▼▼▼
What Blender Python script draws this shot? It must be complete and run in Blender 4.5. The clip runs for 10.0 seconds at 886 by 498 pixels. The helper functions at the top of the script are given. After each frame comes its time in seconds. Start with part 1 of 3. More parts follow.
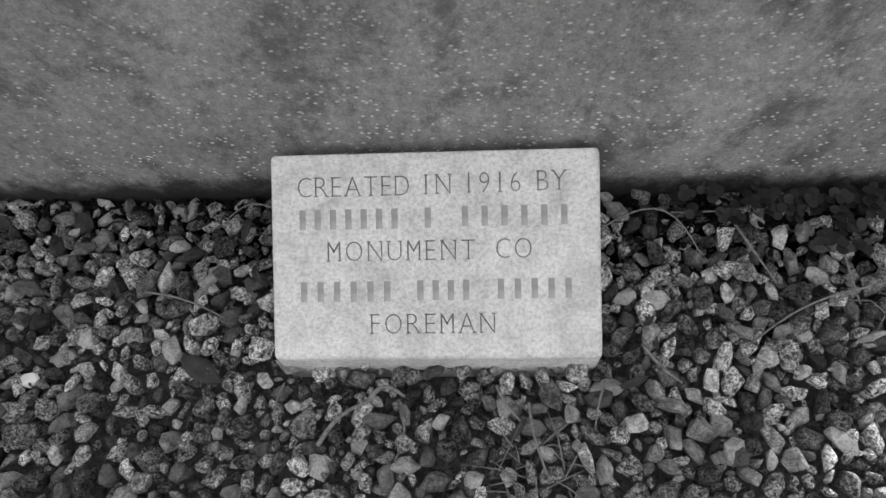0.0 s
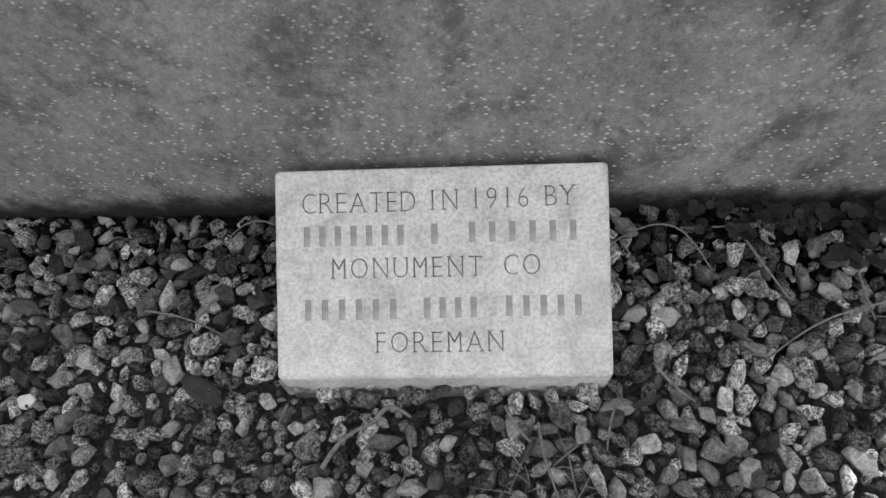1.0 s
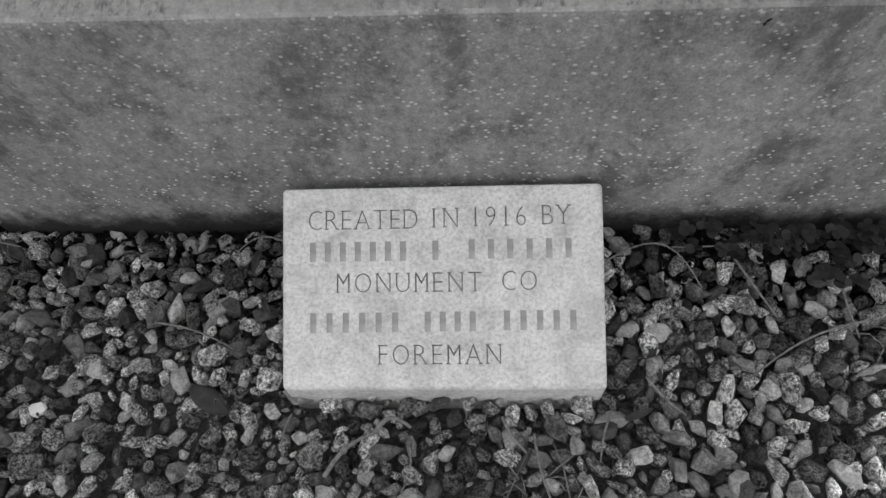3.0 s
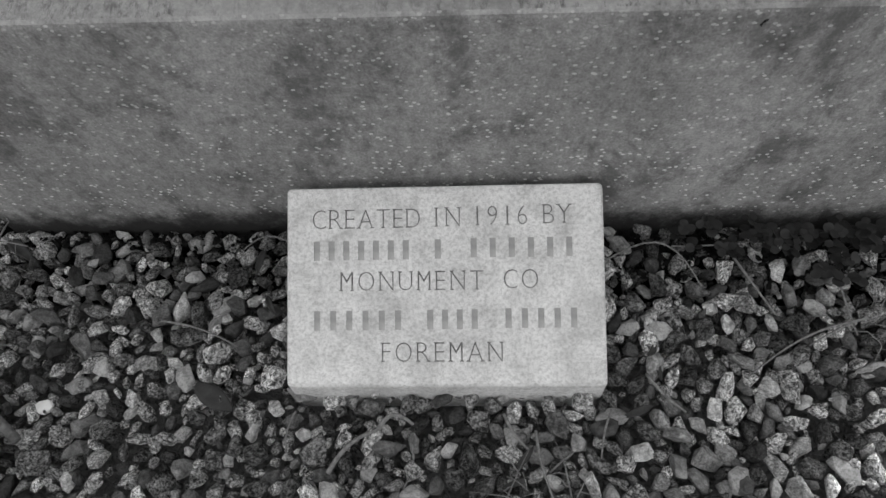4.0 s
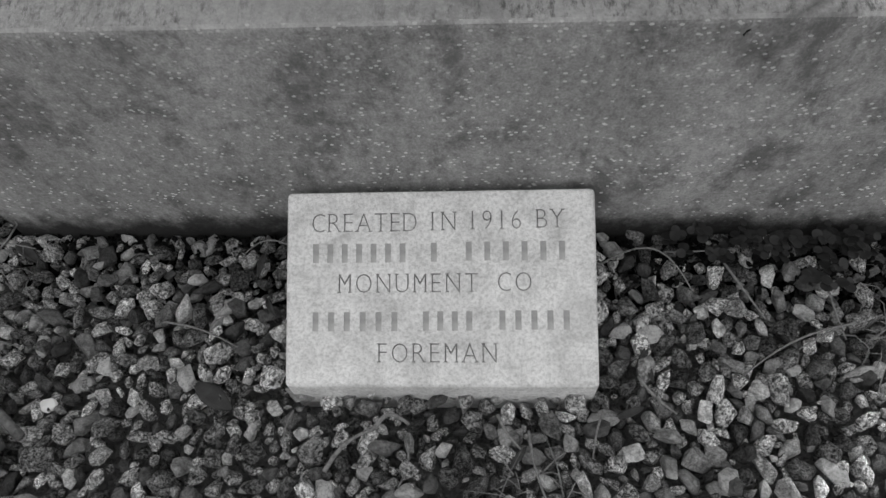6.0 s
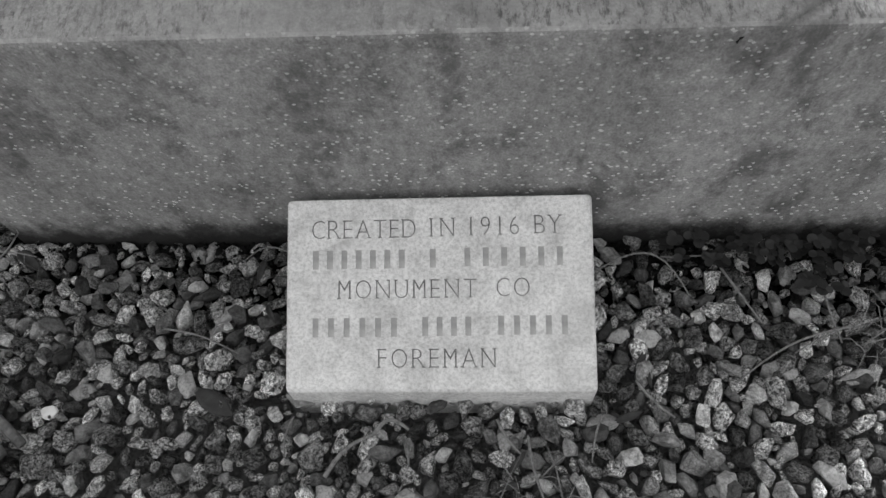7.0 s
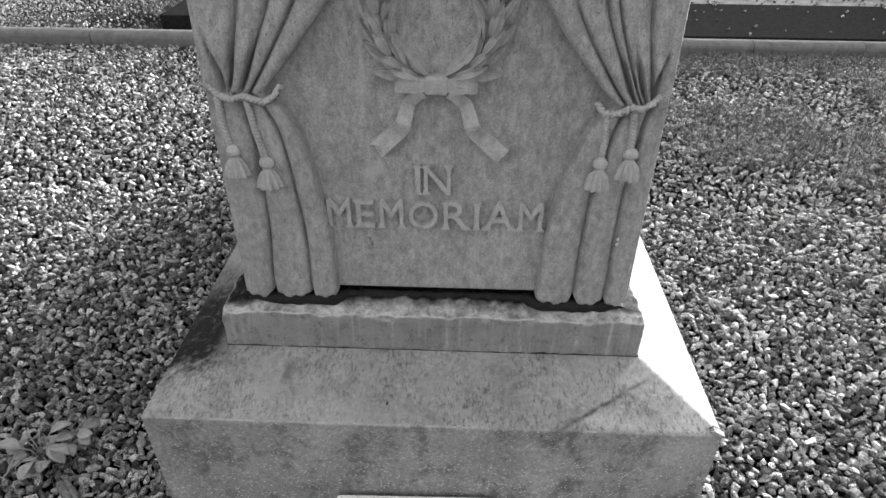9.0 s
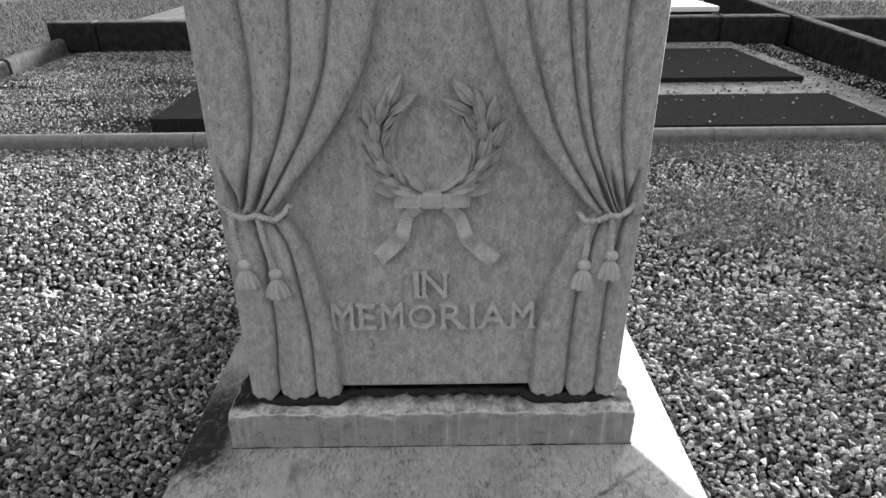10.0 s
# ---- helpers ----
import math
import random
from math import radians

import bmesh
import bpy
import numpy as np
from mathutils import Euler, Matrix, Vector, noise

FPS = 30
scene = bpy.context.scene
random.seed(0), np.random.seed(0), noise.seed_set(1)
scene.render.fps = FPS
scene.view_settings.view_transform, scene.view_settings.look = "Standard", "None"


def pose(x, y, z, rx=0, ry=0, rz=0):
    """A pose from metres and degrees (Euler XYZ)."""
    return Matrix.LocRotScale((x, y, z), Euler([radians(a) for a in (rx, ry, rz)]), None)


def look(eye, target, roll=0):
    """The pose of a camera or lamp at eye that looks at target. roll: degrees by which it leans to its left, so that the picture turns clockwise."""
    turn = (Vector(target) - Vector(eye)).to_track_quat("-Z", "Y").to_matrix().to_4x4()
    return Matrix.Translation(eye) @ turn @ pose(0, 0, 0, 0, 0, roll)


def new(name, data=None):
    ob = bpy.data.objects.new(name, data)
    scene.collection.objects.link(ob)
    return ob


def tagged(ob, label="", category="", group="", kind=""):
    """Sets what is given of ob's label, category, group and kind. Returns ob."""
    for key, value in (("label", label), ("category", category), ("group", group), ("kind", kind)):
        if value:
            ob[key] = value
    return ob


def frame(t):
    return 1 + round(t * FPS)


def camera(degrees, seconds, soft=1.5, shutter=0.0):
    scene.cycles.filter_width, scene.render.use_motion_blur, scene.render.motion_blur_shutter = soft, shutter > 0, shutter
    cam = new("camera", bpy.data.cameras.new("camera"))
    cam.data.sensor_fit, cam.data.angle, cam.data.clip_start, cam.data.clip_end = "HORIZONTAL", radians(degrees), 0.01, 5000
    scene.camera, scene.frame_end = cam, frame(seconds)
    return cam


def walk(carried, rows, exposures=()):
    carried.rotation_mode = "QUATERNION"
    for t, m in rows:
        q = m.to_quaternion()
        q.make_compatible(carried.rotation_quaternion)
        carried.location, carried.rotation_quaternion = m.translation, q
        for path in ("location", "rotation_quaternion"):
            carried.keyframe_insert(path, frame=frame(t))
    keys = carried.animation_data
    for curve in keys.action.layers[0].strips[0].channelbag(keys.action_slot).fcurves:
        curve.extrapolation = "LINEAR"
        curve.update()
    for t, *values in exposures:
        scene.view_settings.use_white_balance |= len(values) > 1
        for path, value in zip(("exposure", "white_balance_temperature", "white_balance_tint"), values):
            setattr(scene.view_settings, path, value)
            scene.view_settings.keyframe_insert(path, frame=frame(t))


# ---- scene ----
import functools

cam = camera(70.1, 10.0)
PATH = [
    (0, (0.045, -0.355, 0.586), (-0.073, 0.527, -1.205), -7.0),
    (0.5, (0.044, -0.354, 0.576), (-0.081, 0.529, -1.215), -8.1),
    (1, (0.037, -0.353, 0.576), (-0.077, 0.584, -1.187), -6.6),
    (1.5, (0.037, -0.355, 0.588), (-0.06, 0.598, -1.167), -5.2),
    (2, (0.038, -0.362, 0.598), (-0.058, 0.604, -1.15), -5.1),
    (2.5, (0.037, -0.365, 0.596), (-0.066, 0.618, -1.143), -5.2),
    (4, (0.036, -0.375, 0.6), (-0.078, 0.626, -1.128), -5.7),
    (4.5, (0.038, -0.381, 0.607), (-0.076, 0.64, -1.11), -5.4),
    (5, (0.044, -0.38, 0.606), (-0.077, 0.646, -1.106), -5.6),
    (5.5, (0.045, -0.388, 0.606), (-0.083, 0.644, -1.103), -5.8),
    (7, (0.045, -0.396, 0.611), (-0.077, 0.664, -1.081), -5.7),
    (7.5, (0.048, -0.425, 0.61), (-0.075, 0.643, -1.075), -5.8),
    (7.8, (0.054, -0.455, 0.653), (-0.083, 0.612, -1.033), -6.1),
    (8, (0.058, -0.486, 0.737), (-0.08, 0.587, -0.945), -5.7),
    (8.2, (0.078, -0.519, 0.855), (-0.064, 0.624, -0.78), -5.2),
    (8.3, (0.065, -0.554, 0.92), (-0.013, 0.632, -0.689), -2.6),
    (8.5, (0.074, -0.633, 1.052), (0.004, 0.688, -0.448), -1.4),
    (8.6, (0.069, -0.672, 1.1), (0.022, 0.755, -0.301), -0.3),
    (8.8, (0.079, -0.762, 1.151), (0.03, 0.855, -0.025), 0.3),
    (9, (0.079, -0.785, 1.218), (0.028, 0.873, 0.101), 0.5),
    (9.5, (0.048, -0.824, 1.283), (0.015, 0.915, 0.296), -0.1),
    (10, (0.049, -0.835, 1.292), (0.058, 0.953, 0.396), -0.5),
]
EXPOSURES = [(0.0, 1.95), (2.5, 1.90), (5.0, 1.80), (8.0, 1.85), (9.0, 2.05), (10.0, 1.96)]
walk(cam, [(t, look(eye, target, roll)) for t, eye, target, roll in PATH], EXPOSURES)

# ---- light ----
SUN_AZ, SUN_EL = 38.0, 10.5
SUN_DIR = Vector((math.sin(radians(SUN_AZ)) * math.cos(radians(SUN_EL)), math.cos(radians(SUN_AZ)) * math.cos(radians(SUN_EL)), math.sin(radians(SUN_EL))))
world = bpy.data.worlds.new("world")
scene.world = world
world.use_nodes = True
wn, wl = world.node_tree.nodes, world.node_tree.links
sky = wn.new("ShaderNodeTexSky")
sky.sky_type, sky.sun_disc = "NISHITA", False
sky.sun_elevation, sky.sun_rotation = radians(SUN_EL), radians(SUN_AZ)
grey_sky = wn.new("ShaderNodeRGBToBW")
wl.new(sky.outputs["Color"], grey_sky.inputs["Color"])
# thin haze: the sky is brighter overhead than along the horizon
height = wn.new("ShaderNodeSeparateXYZ")
wl.new(wn.new("ShaderNodeTexCoord").outputs["Generated"], height.inputs[0])
haze = wn.new("ShaderNodeMapRange")
haze.inputs["To Min"].default_value, haze.inputs["To Max"].default_value = 0.08, 3.4
wl.new(height.outputs[2], haze.inputs["Value"])
glow = wn.new("ShaderNodeMath")
glow.operation = "MULTIPLY"
wl.new(grey_sky.outputs["Val"], glow.inputs[0])
wl.new(haze.outputs["Result"], glow.inputs[1])
wl.new(glow.outputs[0], wn["Background"].inputs["Color"])
wn["Background"].inputs["Strength"].default_value = 0.092
sun_data = bpy.data.lights.new("sun", "SUN")
sun_data.energy, sun_data.angle = 4.8, radians(18.0)
sun = new("sun", sun_data)
sun.matrix_world = look(SUN_DIR * 20, (0, 0, 0))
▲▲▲
Return each line of the data, keeping its wording exact and omitting pictures.

**Result for this exercise**.
What Blender Python script draws this shot? It must be complete and run in Blender 4.5. The clip runs for 10.0 seconds at 886 by 498 pixels. The helper functions at the top of the script are given. After each frame comes its time in seconds. Start with part 1 of 3. More parts follow.
0.0 s
1.0 s
3.0 s
4.0 s
6.0 s
7.0 s
9.0 s
10.0 s
# ---- helpers ----
import math
import random
from math import radians

import bmesh
import bpy
import numpy as np
from mathutils import Euler, Matrix, Vector, noise

FPS = 30
scene = bpy.context.scene
random.seed(0), np.random.seed(0), noise.seed_set(1)
scene.render.fps = FPS
scene.view_settings.view_transform, scene.view_settings.look = "Standard", "None"


def pose(x, y, z, rx=0, ry=0, rz=0):
    """A pose from metres and degrees (Euler XYZ)."""
    return Matrix.LocRotScale((x, y, z), Euler([radians(a) for a in (rx, ry, rz)]), None)


def look(eye, target, roll=0):
    """The pose of a camera or lamp at eye that looks at target. roll: degrees by which it leans to its left, so that the picture turns clockwise."""
    turn = (Vector(target) - Vector(eye)).to_track_quat("-Z", "Y").to_matrix().to_4x4()
    return Matrix.Translation(eye) @ turn @ pose(0, 0, 0, 0, 0, roll)


def new(name, data=None):
    ob = bpy.data.objects.new(name, data)
    scene.collection.objects.link(ob)
    return ob


def tagged(ob, label="", category="", group="", kind=""):
    """Sets what is given of ob's label, category, group and kind. Returns ob."""
    for key, value in (("label", label), ("category", category), ("group", group), ("kind", kind)):
        if value:
            ob[key] = value
    return ob


def frame(t):
    return 1 + round(t * FPS)


def camera(degrees, seconds, soft=1.5, shutter=0.0):
    scene.cycles.filter_width, scene.render.use_motion_blur, scene.render.motion_blur_shutter = soft, shutter > 0, shutter
    cam = new("camera", bpy.data.cameras.new("camera"))
    cam.data.sensor_fit, cam.data.angle, cam.data.clip_start, cam.data.clip_end = "HORIZONTAL", radians(degrees), 0.01, 5000
    scene.camera, scene.frame_end = cam, frame(seconds)
    return cam


def walk(carried, rows, exposures=()):
    carried.rotation_mode = "QUATERNION"
    for t, m in rows:
        q = m.to_quaternion()
        q.make_compatible(carried.rotation_quaternion)
        carried.location, carried.rotation_quaternion = m.translation, q
        for path in ("location", "rotation_quaternion"):
            carried.keyframe_insert(path, frame=frame(t))
    keys = carried.animation_data
    for curve in keys.action.layers[0].strips[0].channelbag(keys.action_slot).fcurves:
        curve.extrapolation = "LINEAR"
        curve.update()
    for t, *values in exposures:
        scene.view_settings.use_white_balance |= len(values) > 1
        for path, value in zip(("exposure", "white_balance_temperature", "white_balance_tint"), values):
            setattr(scene.view_settings, path, value)
            scene.view_settings.keyframe_insert(path, frame=frame(t))


# ---- scene ----
import functools

cam = camera(70.1, 10.0)
PATH = [
    (0, (0.045, -0.355, 0.586), (-0.073, 0.527, -1.205), -7.0),
    (0.5, (0.044, -0.354, 0.576), (-0.081, 0.529, -1.215), -8.1),
    (1, (0.037, -0.353, 0.576), (-0.077, 0.584, -1.187), -6.6),
    (1.5, (0.037, -0.355, 0.588), (-0.06, 0.598, -1.167), -5.2),
    (2, (0.038, -0.362, 0.598), (-0.058, 0.604, -1.15), -5.1),
    (2.5, (0.037, -0.365, 0.596), (-0.066, 0.618, -1.143), -5.2),
    (4, (0.036, -0.375, 0.6), (-0.078, 0.626, -1.128), -5.7),
    (4.5, (0.038, -0.381, 0.607), (-0.076, 0.64, -1.11), -5.4),
    (5, (0.044, -0.38, 0.606), (-0.077, 0.646, -1.106), -5.6),
    (5.5, (0.045, -0.388, 0.606), (-0.083, 0.644, -1.103), -5.8),
    (7, (0.045, -0.396, 0.611), (-0.077, 0.664, -1.081), -5.7),
    (7.5, (0.048, -0.425, 0.61), (-0.075, 0.643, -1.075), -5.8),
    (7.8, (0.054, -0.455, 0.653), (-0.083, 0.612, -1.033), -6.1),
    (8, (0.058, -0.486, 0.737), (-0.08, 0.587, -0.945), -5.7),
    (8.2, (0.078, -0.519, 0.855), (-0.064, 0.624, -0.78), -5.2),
    (8.3, (0.065, -0.554, 0.92), (-0.013, 0.632, -0.689), -2.6),
    (8.5, (0.074, -0.633, 1.052), (0.004, 0.688, -0.448), -1.4),
    (8.6, (0.069, -0.672, 1.1), (0.022, 0.755, -0.301), -0.3),
    (8.8, (0.079, -0.762, 1.151), (0.03, 0.855, -0.025), 0.3),
    (9, (0.079, -0.785, 1.218), (0.028, 0.873, 0.101), 0.5),
    (9.5, (0.048, -0.824, 1.283), (0.015, 0.915, 0.296), -0.1),
    (10, (0.049, -0.835, 1.292), (0.058, 0.953, 0.396), -0.5),
]
EXPOSURES = [(0.0, 1.95), (2.5, 1.90), (5.0, 1.80), (8.0, 1.85), (9.0, 2.05), (10.0, 1.96)]
walk(cam, [(t, look(eye, target, roll)) for t, eye, target, roll in PATH], EXPOSURES)

# ---- light ----
SUN_AZ, SUN_EL = 38.0, 10.5
SUN_DIR = Vector((math.sin(radians(SUN_AZ)) * math.cos(radians(SUN_EL)), math.cos(radians(SUN_AZ)) * math.cos(radians(SUN_EL)), math.sin(radians(SUN_EL))))
world = bpy.data.worlds.new("world")
scene.world = world
world.use_nodes = True
wn, wl = world.node_tree.nodes, world.node_tree.links
sky = wn.new("ShaderNodeTexSky")
sky.sky_type, sky.sun_disc = "NISHITA", False
sky.sun_elevation, sky.sun_rotation = radians(SUN_EL), radians(SUN_AZ)
grey_sky = wn.new("ShaderNodeRGBToBW")
wl.new(sky.outputs["Color"], grey_sky.inputs["Color"])
# thin haze: the sky is brighter overhead than along the horizon
height = wn.new("ShaderNodeSeparateXYZ")
wl.new(wn.new("ShaderNodeTexCoord").outputs["Generated"], height.inputs[0])
haze = wn.new("ShaderNodeMapRange")
haze.inputs["To Min"].default_value, haze.inputs["To Max"].default_value = 0.08, 3.4
wl.new(height.outputs[2], haze.inputs["Value"])
glow = wn.new("ShaderNodeMath")
glow.operation = "MULTIPLY"
wl.new(grey_sky.outputs["Val"], glow.inputs[0])
wl.new(haze.outputs["Result"], glow.inputs[1])
wl.new(glow.outputs[0], wn["Background"].inputs["Color"])
wn["Background"].inputs["Strength"].default_value = 0.092
sun_data = bpy.data.lights.new("sun", "SUN")
sun_data.energy, sun_data.angle = 4.8, radians(18.0)
sun = new("sun", sun_data)
sun.matrix_world = look(SUN_DIR * 20, (0, 0, 0))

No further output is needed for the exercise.